Fox and News Corp, which owns the publisher of The Wall Street Journal, share common ownership.
Plenty of other CEOs received the presidential treatment. Mr. Trump reminisced with Dan DiMicco, the former CEO of Nucor Corp., a steel company, about the decades of complaints about U.S. trade policy. He razzed new Boeing Co. chief David Calhoun for not standing up quickly enough when he called his name, and took a dig at Boeing's recent travails in the process.
"Where's David? Stand up David. See? He didn't want to stand up," Mr. Trump said. "Let me tell you, it's not your fault. You just got there."
Mr. Calhoun nodded and pointed his finger at the president, who asked him to "straighten it out quickly, please."
"We will," Mr. Calhoun told him.
Mr. Trump gave his own rationale for the bonanza of good wishes: "We have tremendous numbers of people here and I'm saying, do I introduce them? But I think I sorta should because, what the hell, this is a big celebration."
It was a slightly bizarre spectacle for some. "Obviously, it is a show," said one Chinese reporter covering the event. To Mr.
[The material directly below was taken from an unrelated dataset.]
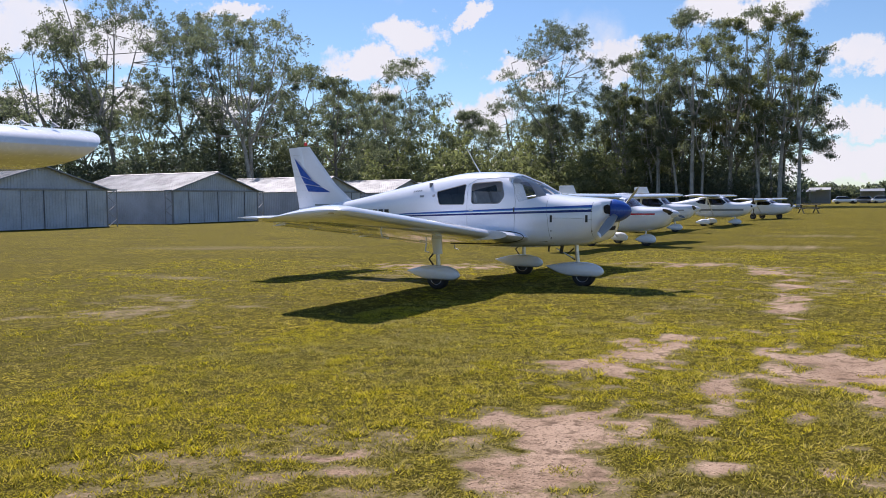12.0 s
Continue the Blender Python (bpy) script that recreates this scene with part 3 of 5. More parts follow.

Trump's allies, it was a familiar performance.
"This is the way Trump does business, and I know there are people out there laughing and snickering, but there is a real genius to it," Sen. Lindsey Graham, who attended the East Room event, said in an interview afterward. "Each and every one of those businessmen he named are going to remember that, their families and friends are going to hear about it, and this president understands that."
From there, it was off to a lunch of cauliflower and thyme-roasted Dover sole with the Chinese delegation.